Traité du gouvernement civil (trad. Mazel)/Chapitre IX

Traduction par David Mazel.
Royez (p. 210-211).


CHAPITRE IX.

Des diverses formes de sociétés.


Ier. Le plus grand nombre, comme il a déjà été prouvé, ayant, parmi ceux qui sont unis en société, le pouvoir entier du corps politique, peut employer ce pouvoir à faire des loix, de tems en tems, pour la communauté, et à faire exécuter ces loix par des officiers destinés à cela par ce plus grand nombre, et alors la forme du gouvernement est une véritable démocratie.

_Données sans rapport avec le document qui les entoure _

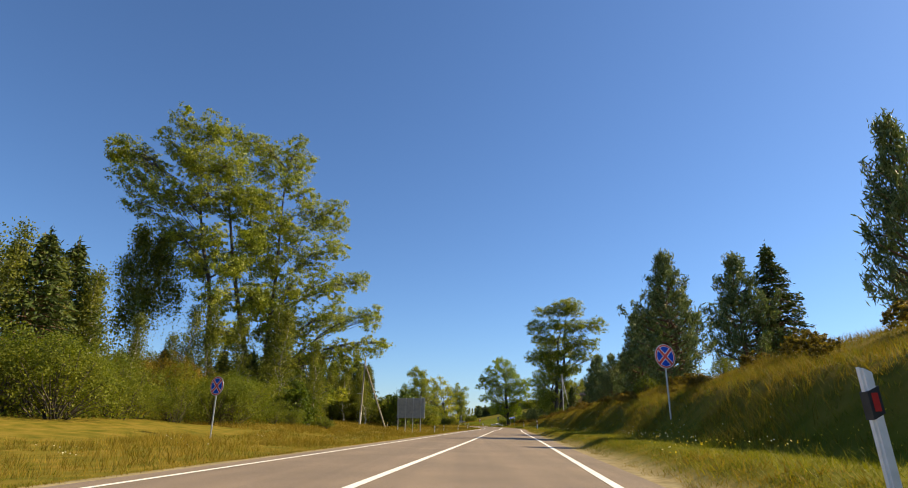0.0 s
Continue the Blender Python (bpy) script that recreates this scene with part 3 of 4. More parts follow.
broadleaf("poplar_tree", (-2.3, 342), [(-3.9, 17.8, 1.1), (-2.1, 17.8, 1.2), (-0.6, 17.8, 1.1), (0.2, 16.3, 1.1), (1.0, 15.3, 0.6), (-4.6, 15.7, 1.1), (-3.1, 15.2, 1.4), (-1.2, 15.1, 1.3), (0.0, 13.4, 1.0), (-3.1, 12.8, 1.1), (-1.5, 12.3, 1.2), (-4.8, 13.5, 0.8), (0.5, 12.2, 1.0), (-0.5, 11.0, 1.0), (0.7, 10.6, 0.9), (-1.4, 9.5, 1.0), (-0.1, 8.9, 1.3), (0.9, 9.0, 0.7), (0.7, 7.3, 0.6), (-1.2, 7.3, 1.2), (-0.1, 6.5, 0.9), (-1.9, 5.4, 0.8), (-0.9, 4.9, 0.9), (0.6, 5.5, 0.8), (1.5, 6.1, 0.5), (1.2, 4.8, 0.5), (0.6, 3.8, 0.7), (-1.3, 3.3, 1.1), (0.8, 2.6, 0.5), (-1.6, 2.3, 0.5), (-2.9, 10.0, 1.1), (-2.7, 7.6, 0.9), (-3.2, 11.7, 1.0)],
          POPLAR, BARK, "large leaning poplar beside the meadow", 19, 0.3, 85000, 0.15, 0.5, ((0, 0),), per=24)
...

Il peut aussi remettre entre les mains de peu de personnes choisies, et de leurs héritiers ou successeurs, le pouvoir de faire des loix ; alors c’est une oligarchie : ou le remettre entre les mains d’un seul, et c’est une monarchie. Si le pouvoir est remis entre les mains d’un seul et de ses héritiers, c’est une monarchie héréditaire : s’il lui est commis seulement à vie, et à condition qu’après sa mort le pouvoir retournera à ceux qui le lui ont confié, et qu’ils lui nommeront un successeur : c’est une monarchie élective. Toute société qui se forme, a la liberté d’établir un gouvernement tel qu’il lui plaît, de le combiner et de le mêler des différentes sortes que nous venons de marquer, comme elle juge à propos. Que si le pouvoir législatif a été donné par le plus grand nombre, à une personne ou à plusieurs, seulement à vie, ou pour un tems autrement limité ; quand ce tems-là est fini, le pouvoir souverain retourne à la société ; et quand il y est retourné de cette manière, la société en peut disposer comme il lui plaît, et le remettre entre les mains de ceux qu’elle trouve bon, et ainsi établir une nouvelle forme de gouvernement.

II. Par une communauté ou un état, il ne faut donc point entendre, ni une démocratie, ni aucune autre forme précise de gouvernement, mais bien en général une société indépendante, que les Latins ont très-bien désignée par le mot civitas, et qu’aucun mot de notre langue ne sauroit mieux exprimer que celui d’état.